If the many remain divided, isolated from one another, and disorganized, the following will continue to happen: the ruling few will dominate the many, use them as cheap labor, exploit them in benefits-sharing, transmute them into a bought army of voters who constitute the silenced majority of an elite democracy, systematically deny them access to the capital and patrimony of the nation, and then mis-represent them in all the affairs of state, effectively to pursue policies and programs which militate against their welfare and interests.
Needed: an Authentic Change Initiative
We need a social initiative, a team of leaders, and a program that concretely expresses and pursues the vision of a morally upright, frugally prosperous, healthy and educated country.
This initiative must draw out participants from all parts of the country and from all sectors of the population: the Christian churches, the Islamic communities, other faith communities, the indigenous peoples, the democratic political and social groups and movements, government bureaucracy, academia, the scientific community, business, the professions, civic organizations, the media, artists, the military and police forces.
We do not only need a new leader but a team of leaders of a new kind, who will embody and elicit the conscience, character and competence of our people and facilitate their consensus to pursue a common vision and program. We need groups of leaders who will help us overcome our weaknesses and build up and apply our strengths.

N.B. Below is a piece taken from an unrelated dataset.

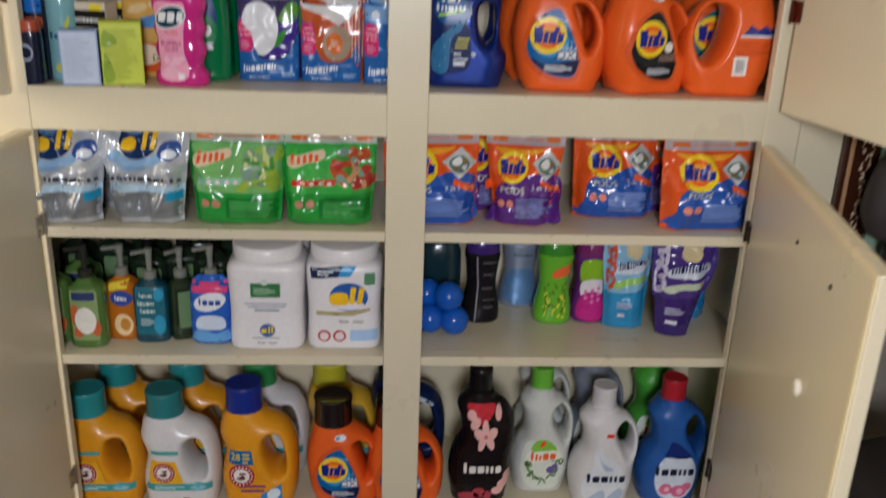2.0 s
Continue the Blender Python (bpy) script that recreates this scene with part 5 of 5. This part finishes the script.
decal(ob2, "flower_print", [E(.2, .7, .05, .18), E(.42, .7, .05, .18)], "e6d0cc", 1)
decal(ob2, "spot_print", [E(.1, .25, .03, .1), E(.24, .25, .03, .1), E(.36, .25, .03, .1)] + lines(.04, .42, .4, .52, 2), "d98a74", 1)
sup = carton("fabric_sheet_box", "red-orange dryer sheet carton standing at the back", "box", .185, .185, .09, "b02c10", "stacked cartons")
at(sup.root, .527, .233, Z, .09)
at(ob2.root, .527, .16, Z + .1925, .1)

# ---- the upper cabinet, deck ----
Z = U0L
root = thing("razor_pack", "tall green and black blister pack at the back", "pack")
fm = loft_body(root, [(0, 1, 1), (.02, 1, 1), (.8, 1, 1), (.97, .98, .9), (1, .96, .6)], .1, .25, .05, M("1a2428", "gloss"), 5)
decal(fm, "top_band", R(-.48, .82, .48, .97), "42781f", 1, label="green top band")
decal(fm, "blue_panel", [R(-.46, .36, .2, .46), R(.05, .3, .46, .5)], "1f5fa8", 1)
decal(fm, "badge", E(-.05, .66, .2, .08), "b9c0b4", 1)
decal(fm, "badge_core", E(-.05, .66, .15, .055), "23282a", 2)
decal(fm, "green_foot", R(-.48, .04, .48, .3), "3f7a2c", 1)
decal(fm, "slot_print", [R(.26, .52, .32, .8, .02), R(.38, .52, .44, .8, .02)], "5a6468", 1)
at(root, -.606, .135, Z, .05)
again(root, -.578, .2, Z, .05, 4, label="tall green and black blister pack behind another")
fm = flip_bottle("shower_gel_bottle", "black, blue and orange shower gel bottle by the side", .05, .215, .04, [(0, .95, .95), (.03, 1, 1), (.9, 1, 1), (1, .9, .9)], "141a2c", .1, "4f8f2a", 3, group="shower gels")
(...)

This new breed of leaders should be rooted in the life and aspirations of our people, particularly of the farmer, fisher folk and worker masses, the middle class, patriotic businesspersons, bureaucrats and the uniformed services.
As the election fever inevitably heats up this is what we must always remember: Change may, indeed, be inevitable. But the more we change, the more we stay the same. Should we not go for authentic change and build in earnest a New Philippines from the bottom up, or from wherever we find ourselves in now? We must. Let’s do it. FINIS.